After a brief respite with his sister Valentine on Earth after graduating from Battle School, Ender was shipped off to Command School. At Command School, Ender was put up with a whole different set of challenges and games to test his mettle, and from which we can learn more lessons for business and social media.

When he first arrives at Command School, Ender is greeted by Mazer Rackham, hero of the second Formic War. Rackham became a legendary figure for his amazing defeat of the Buggers’ invading army. Gary Vaynerchuk always preaches that one should find someone who inspires him or her and attempt to intern with them, as Ender figuratively does. Mazer mentors Ender with the knowledge he gained by facing their insectoid foes, giving Ender an insight that he would not necessarily have gained so quickly on his own. There are always those who have tread a path before us, and although they may not have taken the exact same road we plan to, we should always heed what they say and take advantage of the prior knowledge.

The secret of Mazer Rackham’s victory was a lucky shot at the spaceship carrying the Formic queen. Since their foes were insects of a hive mind, the invading army was stopped. One never knows when the shot he or she takes will be the one that hits and leads to victory. By taking every shot, coupling some luck with the skill of when and how to shoot, the ability to hit that bullseye that will be victorious is always a possibility.

Once Mazer acclimates Ender to Command School, he introduces Ender to a new game. In this game, Ender leads a fleet of ships against a Formic fleet of ever increasing difficulty, which Mazer informs Ender that he is programming. In these new games, Ender’s digital foes learn with each encounter. Just as in life, each time we skirmish with people, they learn our tactics and techniques. We need to constantly come up with new ideas and continue to innovate or stagnate and die as others seek to overcome and be more successful. Just like sports teams that watch game footage of themselves and their opponents, we must be aware of our own strengths and weaknesses as we engage others in the free market.

Ender is quickly joined by former members of his Dragon Army to assist him as his sub commanders. A number of his previous Battle School classmates lead smaller groups within his fleet, allowing Ender to come up with more complex techniques to battle the Buggers. Instead of having to control every ship himself, he is able to delegate the fine controls and focus on the big picture. If we only watch how the small pieces move, we miss the big picture. By working with others and delegating responsibilities, it frees the mind to focus on other things, like planning the next steps instead of being forced to maintain focus on the current step.

As the battles become more frequent and more complex, they take their toll on Ender once more. He and his commanders become more strained. They begin to slowly break down behind their consoles, detrimentally affecting their performance.
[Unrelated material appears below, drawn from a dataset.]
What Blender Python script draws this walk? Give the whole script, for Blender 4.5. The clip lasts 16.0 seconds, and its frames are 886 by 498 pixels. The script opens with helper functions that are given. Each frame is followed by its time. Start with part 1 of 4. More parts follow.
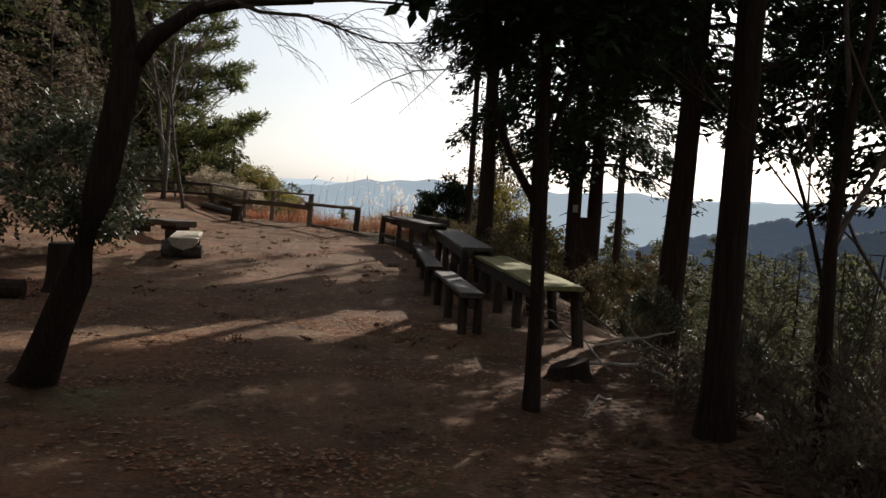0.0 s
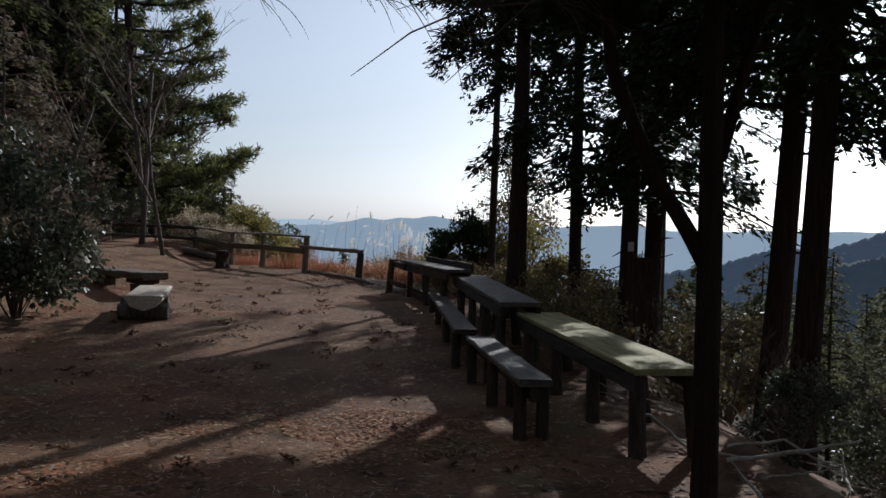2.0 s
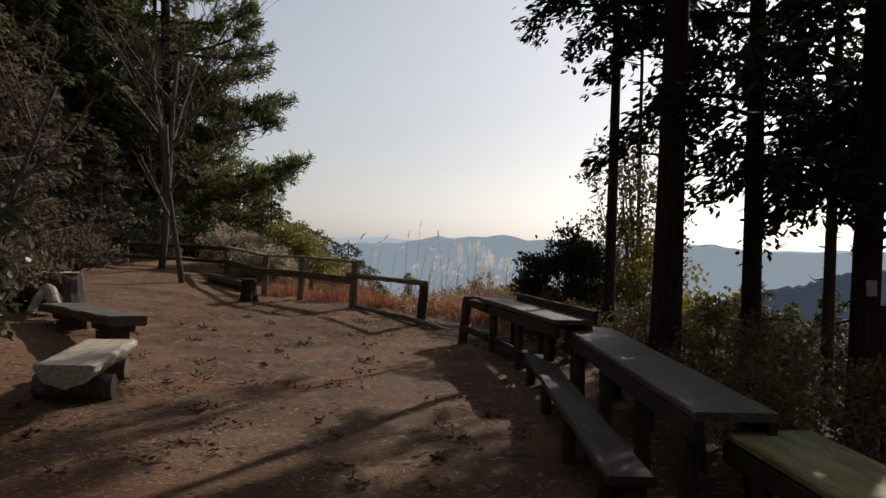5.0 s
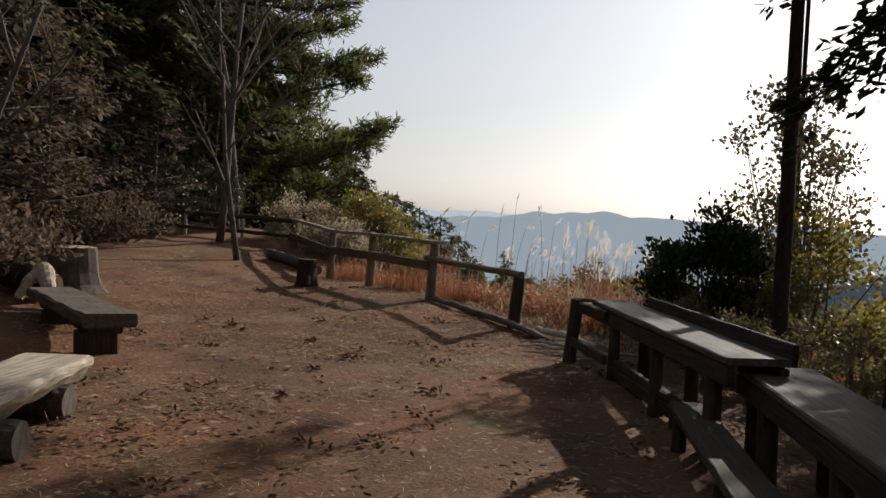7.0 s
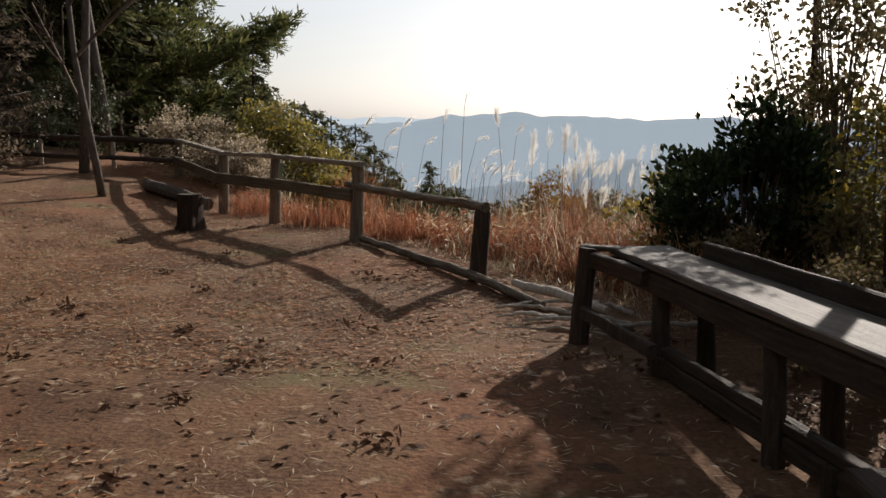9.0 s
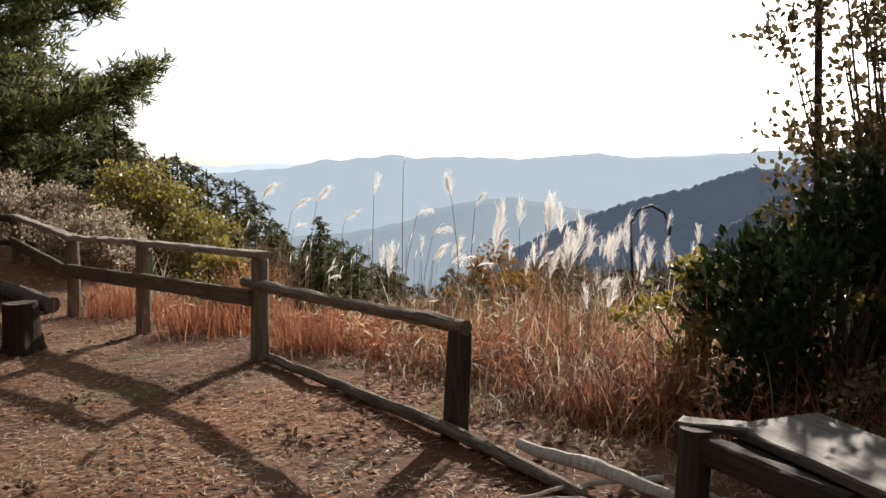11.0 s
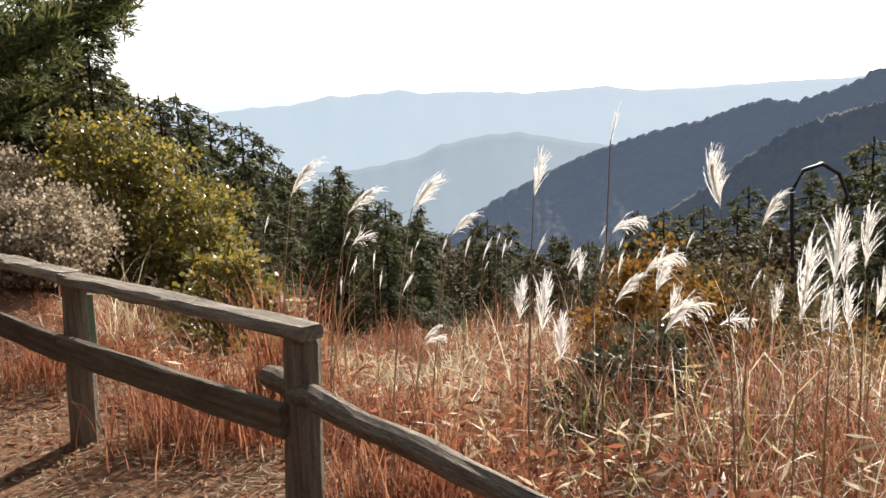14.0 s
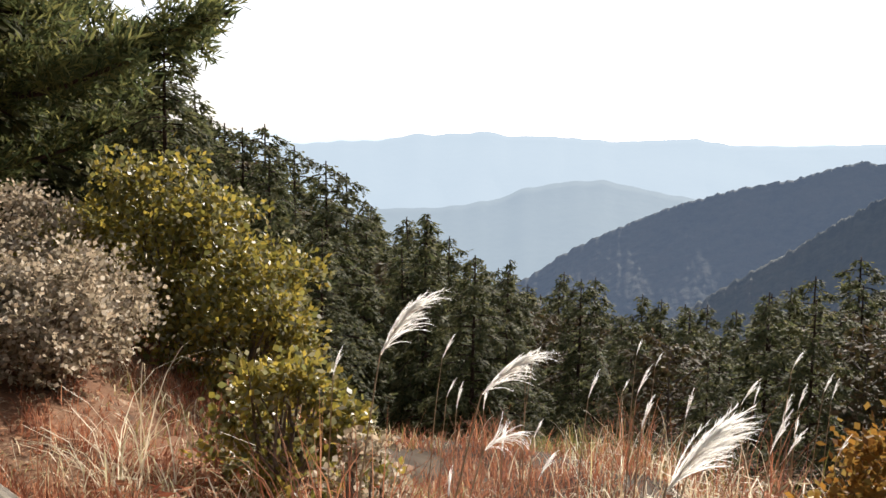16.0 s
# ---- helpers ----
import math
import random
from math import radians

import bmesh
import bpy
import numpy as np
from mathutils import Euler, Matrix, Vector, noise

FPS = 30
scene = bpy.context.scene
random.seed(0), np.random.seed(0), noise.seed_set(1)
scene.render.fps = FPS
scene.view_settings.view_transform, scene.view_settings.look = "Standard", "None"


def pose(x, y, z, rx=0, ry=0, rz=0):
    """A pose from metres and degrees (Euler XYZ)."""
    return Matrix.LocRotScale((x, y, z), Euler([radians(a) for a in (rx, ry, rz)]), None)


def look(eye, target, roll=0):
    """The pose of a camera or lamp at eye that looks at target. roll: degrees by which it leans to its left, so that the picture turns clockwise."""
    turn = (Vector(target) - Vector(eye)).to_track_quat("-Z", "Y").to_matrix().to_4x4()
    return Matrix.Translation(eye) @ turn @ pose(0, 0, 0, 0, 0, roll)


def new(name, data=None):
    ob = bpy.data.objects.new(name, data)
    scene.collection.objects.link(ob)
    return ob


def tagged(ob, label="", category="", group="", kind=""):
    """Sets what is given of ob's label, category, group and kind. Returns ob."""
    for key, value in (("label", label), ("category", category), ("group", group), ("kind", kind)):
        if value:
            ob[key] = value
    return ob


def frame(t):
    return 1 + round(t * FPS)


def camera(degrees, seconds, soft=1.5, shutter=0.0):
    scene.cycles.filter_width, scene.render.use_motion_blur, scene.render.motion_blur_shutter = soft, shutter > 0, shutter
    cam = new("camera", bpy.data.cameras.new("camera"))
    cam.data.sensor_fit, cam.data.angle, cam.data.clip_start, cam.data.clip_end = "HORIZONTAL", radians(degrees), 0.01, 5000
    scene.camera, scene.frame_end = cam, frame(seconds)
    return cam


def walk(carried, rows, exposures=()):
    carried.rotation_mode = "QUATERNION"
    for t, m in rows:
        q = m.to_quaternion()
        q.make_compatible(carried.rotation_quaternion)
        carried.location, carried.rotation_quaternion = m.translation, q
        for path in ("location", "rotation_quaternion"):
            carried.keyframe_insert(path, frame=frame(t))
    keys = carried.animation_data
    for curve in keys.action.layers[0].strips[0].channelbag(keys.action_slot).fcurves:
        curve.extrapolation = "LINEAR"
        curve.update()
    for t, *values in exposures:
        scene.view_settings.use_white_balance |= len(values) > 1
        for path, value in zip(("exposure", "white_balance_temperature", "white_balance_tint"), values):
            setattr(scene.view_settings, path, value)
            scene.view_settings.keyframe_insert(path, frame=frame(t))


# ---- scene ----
cam = camera(51.2, 16.0)
PATH = [
    (0, (0.169, 0.893, 1.688), (0.135, 2.889, 1.558), 2.7),
    (0.5, (0.096, 1.738, 1.687), (0.066, 3.737, 1.617), 1.5),
    (1, (0.076, 2.551, 1.658), (0.04, 4.55, 1.581), 1.5),
    (1.5, (-0.065, 3.276, 1.668), (-0.143, 5.273, 1.601), 1.6),
    (2, (-0.208, 3.972, 1.691), (-0.248, 5.971, 1.64), 1.3),
    (2.5, (-0.345, 4.713, 1.699), (-0.442, 6.709, 1.622), 2.9),
    (3, (-0.485, 5.522, 1.709), (-0.588, 7.519, 1.658), 2.1),
    (5.5, (-0.66, 9.716, 1.743), (-0.906, 11.701, 1.728), 1.7),
    (6, (-0.7, 10.519, 1.752), (-1.104, 12.477, 1.713), 3.2),
    (6.5, (-0.851, 11.331, 1.784), (-1.281, 13.284, 1.729), -0.8),
    (7, (-0.989, 12.094, 1.791), (-1.391, 14.052, 1.712), 2.9),
    (7.5, (-1.193, 12.899, 1.795), (-1.506, 14.87, 1.655), 0.6),
    (8, (-1.353, 13.661, 1.783), (-1.573, 15.64, 1.6), 0.1),
    (8.5, (-1.554, 14.36, 1.778), (-1.75, 16.339, 1.571), 3.6),
    (9, (-1.757, 15.123, 1.819), (-1.971, 17.092, 1.544), 0.2),
    (9.5, (-1.88, 15.802, 1.884), (-2.084, 17.775, 1.628), 3.2),
    (10, (-2.061, 16.436, 1.962), (-2.18, 18.426, 1.797), 0.5),
    (12.5, (-2.892, 19.477, 2.053), (-2.734, 21.452, 1.781), -0.1),
    (13, (-2.984, 20.147, 2.074), (-2.918, 22.123, 1.776), -2.8),
    (13.5, (-3.043, 20.822, 2.104), (-3.042, 22.799, 1.804), -0.5),
    (14, (-3.196, 21.416, 2.16), (-3.174, 23.39, 1.836), -2.4),
    (14.5, (-3.302, 22.04, 2.15), (-3.369, 24.005, 1.785), -3.0),
    (15, (-3.39, 22.63, 2.225), (-3.583, 24.591, 1.88), 1.6),
    (15.5, (-3.51, 23.10, 2.265), (-3.669, 25.073, 1.977), -0.6),
    (16, (-3.535, 23.49, 2.295), (-3.68, 25.471, 2.06), 0.9),
]
walk(cam, [(t, look(eye, target, roll)) for t, eye, target, roll in PATH], [(0, 0.2, 6450, 10), (0.5, -0.05, 5650, 8), (1.5, -0.1, 5550, 8), (2.5, -0.35, 5780, 10), (3.2, -0.2, 6300, 10), (5.5, -0.4, 6400, 12), (6.0, -0.3, 6450, 12), (7.0, -0.1, 6500, 12), (7.5, -0.42, 6450, 12), (8.0, -0.38, 6480, 12), (8.5, -0.12, 6560, 12), (9.0, 0.15, 6550, 12), (9.5, 0.62, 6550, 12), (10.0, 0.68, 6560, 12), (12.5, 0.56, 6600, 12), (14.0, 0.95, 6550, 12), (15.0, 1.08, 6480, 12), (16.0, 1.0, 6480, 12)])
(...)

Each person needs to know their limits and the limits of those around them. Even as they wear down, Ender’s comrades attempt to support each other and keep each other going. Part of being a team is working together laterally and being able to assist and support each other even in the most trying of circumstances.
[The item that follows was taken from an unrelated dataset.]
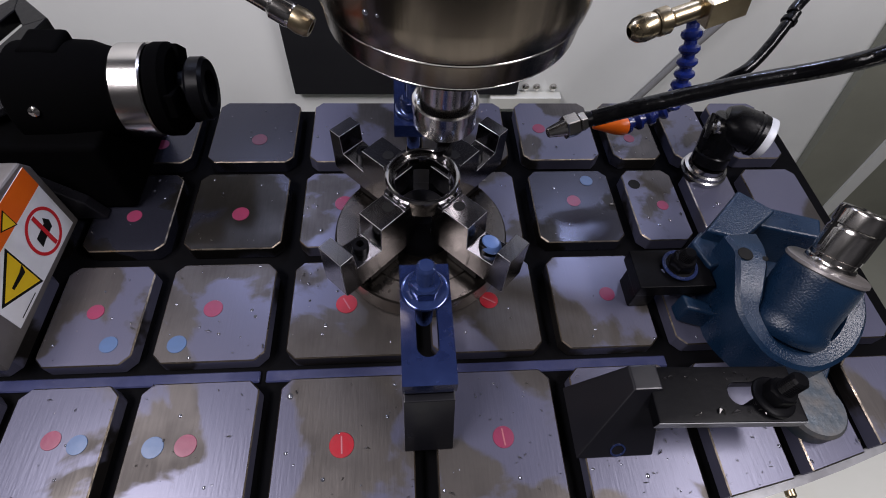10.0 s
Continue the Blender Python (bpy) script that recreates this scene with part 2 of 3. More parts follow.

The game continues on until the simulations reach the Formic homeworld, and Ender just wants to stop playing. With no desire to continue on, he triggers his nuclear option, the Molecular Disruption Device, a weapon that breaks it’s target down to it base atoms and jumps to the nearest objects and repeats the process until destroying everything in it’s vicinity. Ender sacrifices his entire fleet and destroys the Formic homeworld and their fleet. An option of such destructive capacity should always be a last resort, and even when used is at such a terrible cost that it should be avoided except in the most dire of circumstances. Although it is a victory, it could be a pyrrhic victory if it cripples your ability to continue on.

Once Ender gains his victory, Mazer informs him that he was never controlling the enemy fleet, but he was actually giving orders to the real fleet through instantaneous communication. When developing, always treat it as the real thing, since you never know when it will become your actual product. Google often releases products as “beta” since they may be released before they are perfect but it allows them to iterate with user input when they have developed to an almost stable point. I once worked for a company who excelled at creating demos to show to other companies, but never released a working product. Treating every situation like the real thing can only prepare you for the real situation when it arrives.

Even after completing Command School, Ender learns one last lesson. He finds the last queen of the Formics, from whom he learns their history. Everyone has a story we can learn from, whether we consider them friends or foes, we can hear their stories and learn from them to further our own stories. Everyone has something to share, it’s important to listen to what they have to say and learn the morals of their stories.

Ender’s Game is a story of great depth that can inspire in many ways from its story. Between Battle School and Command School, the lessons of one boy’s adventure as mankind’s savior gives us many things to think about and explore in our own lives.